Published on October 25th, 2018 | by Steve Hanley0
Life In A City Without Cars
October 25th, 2018 by Steve Hanley
It may seem odd at a time when the whole world seems focused on electric cars to talk about life in a city without cars of any kind. When Miguel Anxo Fernández Lores became the mayor of Pontevedra, a city in northwestern Spain, in 1999, he immediately set about deleting cars and motorbikes from the downtown area. Looking out the the window of his office, he tells The Guardian, “Before I became mayor 14,000 cars passed along this street every day. More cars passed through the city in a day than there are people living here.”
Back then he says, “The historical center was dead. There were a lot of drugs, it was full of cars — it was a marginal zone. It was a city in decline, polluted, and there were a lot of traffic accidents. It was stagnant. Most people who had a chance to leave did so. At first we thought of improving traffic conditions but couldn’t come up with a workable plan. Instead, we decided to take back the public space for the residents and to do this we decided to get rid of cars.”
César Mosquera, the city’s head of infrastructure, echoes the mayor’s ideas perfectly. “How can it be that the elderly or children aren’t able to use the street because of cars?” How can it be that private property — the car — occupies the public space?” Instead, the city eliminated all parking spaces in the downtown area and paved over streets with granite blocks to make pedestrian malls. Now people park on the outskirts and walk into the city or take public transportation.
The no-car program has paid big dividends for the city. Carbon dioxide emissions in the city center are down 70%. Nearly three-fourths of the trips that used to be made by car are now done on foot or bicycle. Pontevedra has added 12,000 new residents while surrounding towns are shrinking. Small businesses are thriving in an area where the big box stores and shopping malls are nonexistent. Mayor Lores emphasizes that driving is a privilege, not a right — an attitude that would find little favor with many Americans. Cars are permitted in the city for special occasions — weddings and funerals, for instance.
City resident Raquel García tells The Guardian, “I’ve lived in Madrid and many other places and for me this is paradise. Even if it’s raining, I walk everywhere. And the same shopkeepers who complain are the ones who have survived in spite of the crisis. It’s also a great place to have kids.” Pontevedra has a population of about 80,000. “The city is the perfect size for pedestrianisation,” says local architect Rogelio Carballo Soler. “You can cross the entire city in 25 minutes. There are things you could criticize, but there’s nothing that would make you reject this model.”

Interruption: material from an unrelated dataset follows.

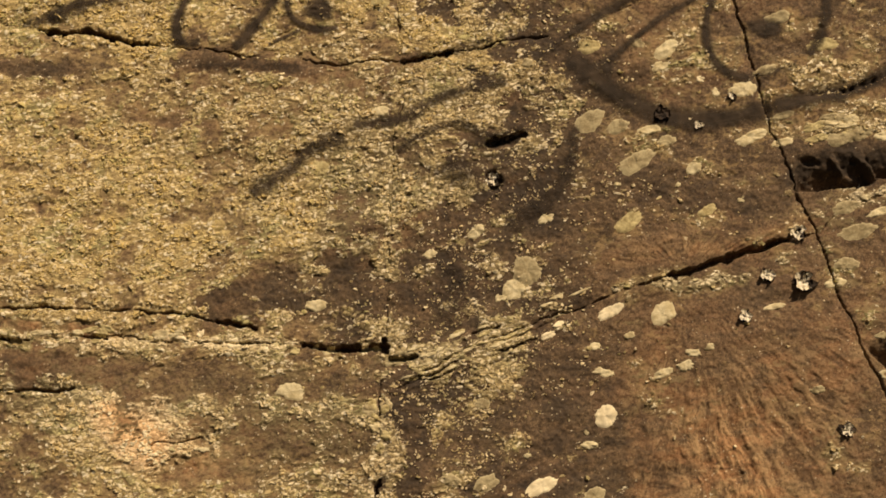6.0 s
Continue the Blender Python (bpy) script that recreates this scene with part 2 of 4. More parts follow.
FLAKE_WHITE = lichen_material("flake_white", (0.80, 0.74, 0.60), (0.62, 0.54, 0.38), (0.70, 0.62, 0.45))
FLAKE_DARK = plain_material("flake_dark", (0.018, 0.013, 0.010), (0.06, 0.04, 0.026), 120, 0.8)
STEM_SKIN = plain_material("stem_bark", (0.10, 0.06, 0.03), (0.16, 0.12, 0.04), 150, 0.7)
DEAD_SKIN = plain_material("dead_leaf", (0.30, 0.145, 0.065), (0.43, 0.24, 0.11), 70, 0.75)
GROUND = plain_material("dry_ground", (0.030, 0.028, 0.012), (0.070, 0.055, 0.028), 3, 0.95)

# ---- the relief of the rock, on a fine grid ----
STEP = 0.0018
X0, X1, Z0, Z1 = -0.85, 1.52, 1.12, 2.78
NX, NZ = round((X1 - X0) / STEP) + 1, round((Z1 - Z0) / STEP) + 1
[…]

All of the changes to the downtown area were financed locally without assistance from regional or national resources. “In effect, these are everyday public works that have been carried out in the context of a global project, but they cost the same or even less,” says Lores. “We haven’t undertaken grand projects. We’ve done what was within our grasp.”
Oh, sure, there are some complaints. You can’t please all the people all the time. More parking on the periphery would be nice. Better public transportation from those exterior parking lots to the city center would also be appreciated. But compared to the way things used to be in Pontevedra? Few people would want to go back to the way things were before Mayor Lores took over.
Perhaps more than anything else, the difference in attitude toward cars between Mayor Lores and someone like Robert Moses, the architect who made cars the central feature of his urban planning models, is instructive. How dare people think they have a right to invade public spaces with their emissions spewing gasoline- and diesel-powered monsters? Why, the very idea is absurd — isn’t it?